Chez les artistes contemporains, l’ironie est la soeur rieuse du leurre. Fiona Tan dévoile sous une plaque où circulent des miniatures de trains électriques la machinerie chaotique qui sous-tend cette illusion récréative, à la façon de Fellini faisant soudain descendre sa caméra pour dévoiler les vérins de la mer artificielle d’« E la nave va ». Pour l’exposition du Grand Palais, Anselm Kiefer a composé une série de dioramas forestiers, dont l’un qui présente le cerveau de Heidegger posé sur le sol blanc d’une sapinière enneigée : c’est de la métaphysique pour temps de luge. Il n’est pas interdit d’y incorporer du vivant. Ainsi, cette oeuvre de Mathieu Mercier où deux microbatraciens mexicains, les axolotls, évoluent comme dans un aquarium de restaurant chinois. Ainsi de la « Tit Box » de Tom Wesselmann, où un trou permet de contempler le sein nu d’une femme vivante, exposé au milieu des objets inertes d’une nature morte.

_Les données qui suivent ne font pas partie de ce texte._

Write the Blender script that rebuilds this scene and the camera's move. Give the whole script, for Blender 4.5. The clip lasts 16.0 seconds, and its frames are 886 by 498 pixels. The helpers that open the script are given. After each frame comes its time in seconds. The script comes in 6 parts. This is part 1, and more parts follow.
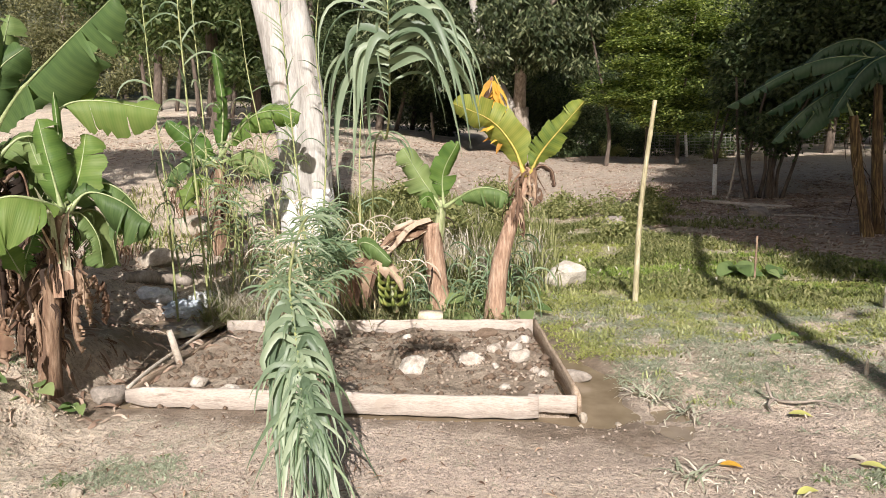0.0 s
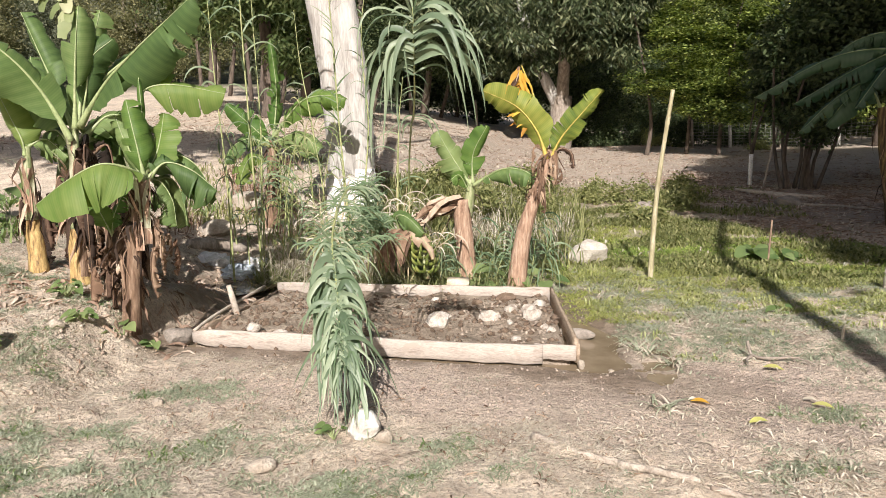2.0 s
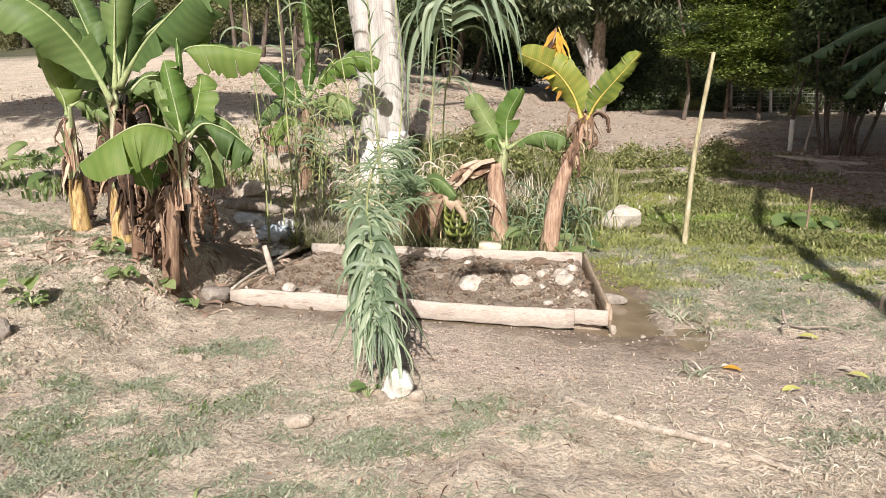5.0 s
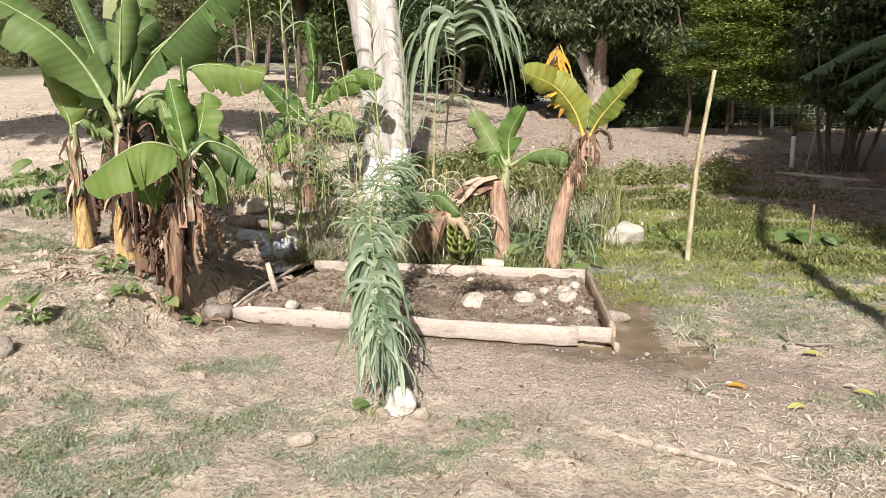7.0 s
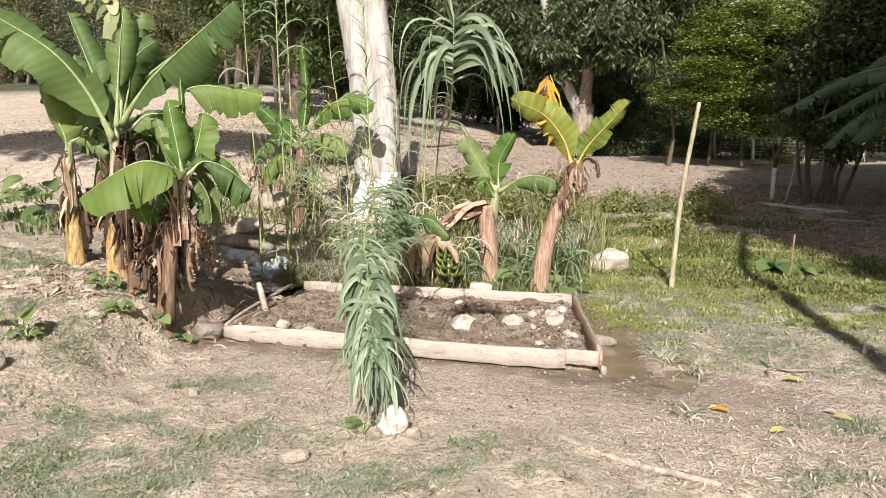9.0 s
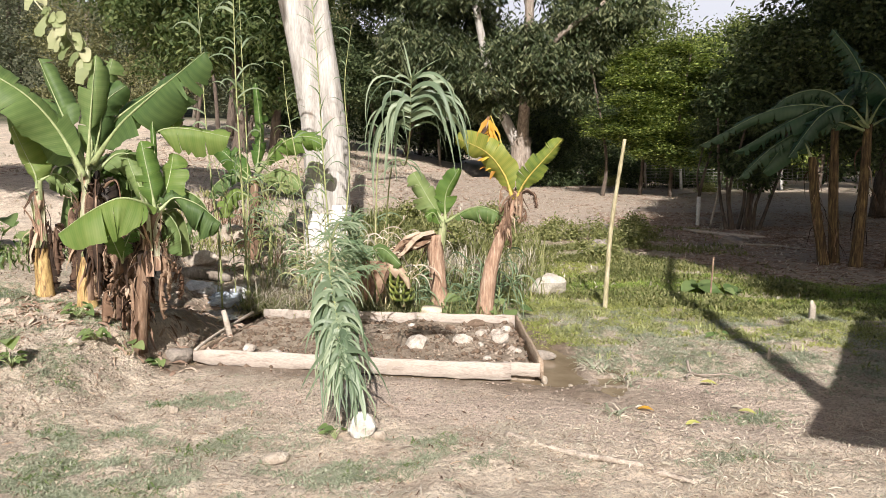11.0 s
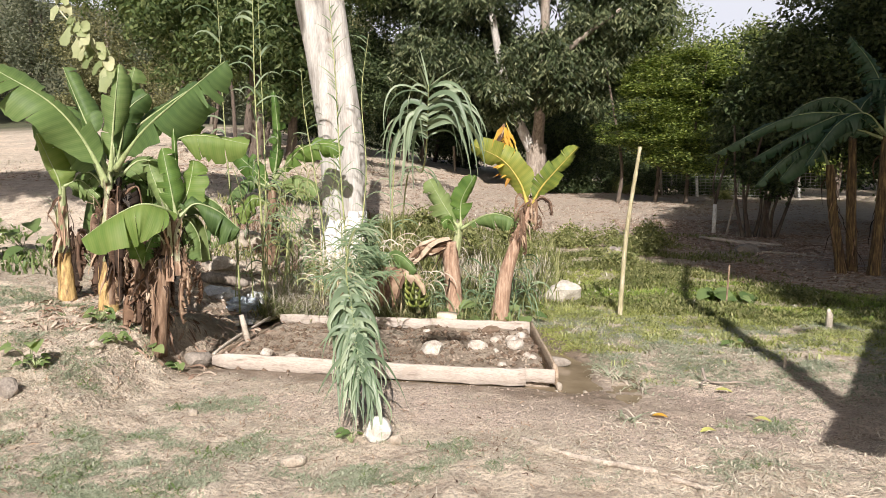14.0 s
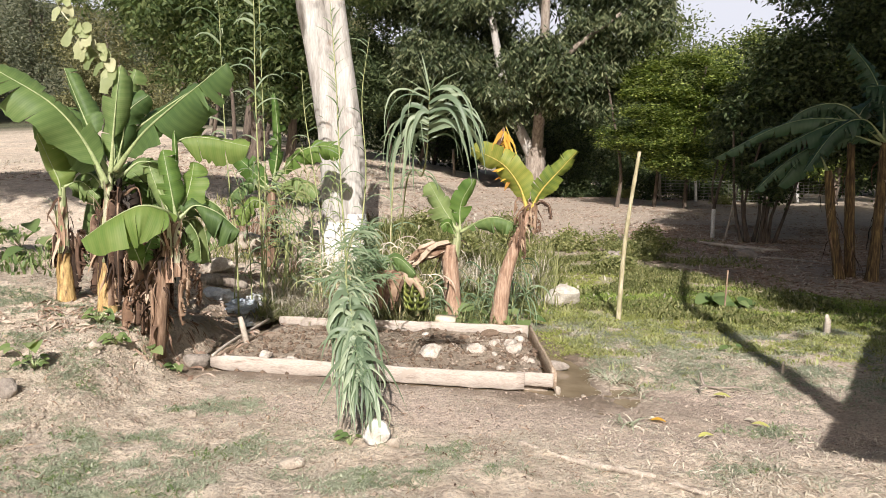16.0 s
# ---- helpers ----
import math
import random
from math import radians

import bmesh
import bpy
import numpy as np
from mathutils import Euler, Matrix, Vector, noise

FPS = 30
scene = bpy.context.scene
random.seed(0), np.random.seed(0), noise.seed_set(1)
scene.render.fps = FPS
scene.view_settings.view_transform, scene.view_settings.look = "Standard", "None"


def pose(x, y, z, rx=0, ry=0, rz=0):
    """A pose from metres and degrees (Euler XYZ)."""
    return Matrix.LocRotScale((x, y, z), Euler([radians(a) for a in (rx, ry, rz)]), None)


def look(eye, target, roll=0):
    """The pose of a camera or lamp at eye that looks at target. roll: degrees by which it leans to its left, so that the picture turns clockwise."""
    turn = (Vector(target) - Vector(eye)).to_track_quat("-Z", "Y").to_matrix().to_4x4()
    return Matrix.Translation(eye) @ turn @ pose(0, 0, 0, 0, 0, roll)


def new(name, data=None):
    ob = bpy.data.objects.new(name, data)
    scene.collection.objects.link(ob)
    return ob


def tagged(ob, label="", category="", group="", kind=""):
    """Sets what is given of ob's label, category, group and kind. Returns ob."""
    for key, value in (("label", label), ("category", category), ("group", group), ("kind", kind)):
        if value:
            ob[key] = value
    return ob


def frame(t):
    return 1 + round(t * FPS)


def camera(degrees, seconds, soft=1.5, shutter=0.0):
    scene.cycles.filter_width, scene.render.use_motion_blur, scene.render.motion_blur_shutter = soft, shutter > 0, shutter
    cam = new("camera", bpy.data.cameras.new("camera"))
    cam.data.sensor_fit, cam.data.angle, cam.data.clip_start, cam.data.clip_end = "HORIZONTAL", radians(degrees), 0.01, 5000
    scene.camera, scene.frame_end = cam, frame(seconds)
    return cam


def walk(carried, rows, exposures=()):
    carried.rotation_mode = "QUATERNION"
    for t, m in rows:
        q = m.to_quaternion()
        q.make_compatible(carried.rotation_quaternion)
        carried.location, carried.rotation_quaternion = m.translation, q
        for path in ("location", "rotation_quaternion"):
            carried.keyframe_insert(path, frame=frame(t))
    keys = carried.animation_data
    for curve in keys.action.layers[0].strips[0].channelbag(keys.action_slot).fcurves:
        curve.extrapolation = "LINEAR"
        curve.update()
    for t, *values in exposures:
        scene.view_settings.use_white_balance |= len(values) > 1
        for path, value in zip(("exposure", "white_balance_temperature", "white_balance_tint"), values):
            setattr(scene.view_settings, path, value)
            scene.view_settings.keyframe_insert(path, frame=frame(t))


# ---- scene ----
cam = camera(63.0, 16.0, soft=0.8)
PATH = [
    (0, (1.071, -3.86, 1.433), (0.827, -1.891, 1.181), -1.7),
    (0.5, (1.077, -4.094, 1.389), (0.835, -2.118, 1.192), -2.1),
    (1, (1.142, -4.253, 1.401), (0.915, -2.282, 1.146), -1.4),
    (1.5, (1.261, -4.412, 1.386), (0.942, -2.46, 1.088), 0.6),
    (2, (1.301, -4.496, 1.377), (0.937, -2.55, 1.095), -0.8),
    (2.5, (1.306, -4.526, 1.385), (0.915, -2.589, 1.076), -1.6),
    (3, (1.296, -4.527, 1.371), (0.848, -2.609, 1.023), -0.8),
    (3.2, (1.286, -4.535, 1.37), (0.818, -2.627, 0.998), -0.5),
    (5.3, (1.284, -4.519, 1.378), (0.842, -2.606, 0.998), -0.4),
    (5.5, (1.281, -4.518, 1.375), (0.836, -2.603, 1.005), -0.4),
    (6, (1.285, -4.518, 1.382), (0.834, -2.603, 1.024), -0.5),
    (6.5, (1.283, -4.514, 1.378), (0.832, -2.598, 1.024), -0.7),
    (7, (1.281, -4.524, 1.382), (0.83, -2.605, 1.047), -0.5),
    (7.5, (1.285, -4.522, 1.381), (0.838, -2.597, 1.071), -0.4),
    (8, (1.293, -4.533, 1.383), (0.85, -2.605, 1.084), -0.4),
    (8.5, (1.293, -4.55, 1.388), (0.85, -2.624, 1.08), 0.4),
    (9, (1.248, -4.621, 1.385), (0.839, -2.682, 1.116), 0.7),
    (9.5, (1.184, -4.804, 1.396), (0.868, -2.861, 1.043), -2.6),
    (10, (1.199, -4.952, 1.415), (0.94, -2.983, 1.185), -0.1),
    (10.2, (1.242, -5.043, 1.413), (0.993, -3.068, 1.213), 0.3),
    (12.5, (1.259, -5.199, 1.422), (0.984, -3.226, 1.245), 0.1),
    (13, (1.253, -5.198, 1.417), (0.966, -3.227, 1.237), 0.3),
    (13.5, (1.258, -5.201, 1.419), (0.967, -3.23, 1.244), 0.5),
    (14, (1.252, -5.204, 1.42), (0.959, -3.232, 1.254), 0.4),
    (14.5, (1.251, -5.206, 1.42), (0.963, -3.234, 1.249), 0.6),
    (15, (1.251, -5.209, 1.421), (0.963, -3.237, 1.255), 0.6),
    (15.5, (1.25, -5.215, 1.417), (0.953, -3.243, 1.261), 0.8),
    (16, (1.246, -5.214, 1.424), (0.957, -3.241, 1.266), 0.8),
]
walk(cam, [(t, look(eye, target, roll)) for t, eye, target, roll in PATH], [(0, 0.55, 6440, 14), (16, 0.55, 6440, 14)])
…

Présentée sous une lumière savamment tamisée, l’exposition nous convie graduellement à expérimenter l’inquiétante étrangeté de ce monde d’automates réveillés qui enchanta le romantisme allemand. Elle annexe aussi avec bonheur les fantaisies du cinéma contemporain. Dans « The Truman Show », les personnages percent telle une coque la voûte du biotope où ils vivent comme sous une cloche à fromage. Dans « La nuit au musée », Ben Stiller voit les figures de cire d’un musée de l’histoire américaine briser leurs vitrines et prendre vie, se trouvant alors aux prises avec des chefs sioux et des bisons déchaînés. Et les animatronics des attractions des parcs Disney, maison hantée ou pirates des Caraïbes, vous transportent en nacelle dans une nouvelle d’Edgar Poe ou de Robert Louis Stevenson. A la toute fin du parcours, une photographie de Dulce Pinzon nous montre deux amoureux s’embrassant sous l’oeil de cervidés plantés devant la vitrine tels des visiteurs payants. Comme dans « La planète des singes », Homo sapiens est devenu créature de zoo. La vitrine se mue alors en miroir : au milieu de la jungle, c’est notre visage qui surgit du fond des âges
« Dioramas », palais de Tokyo, jusqu’au 10 septembre. Catalogue (Flammarion, 348 p., 49 €).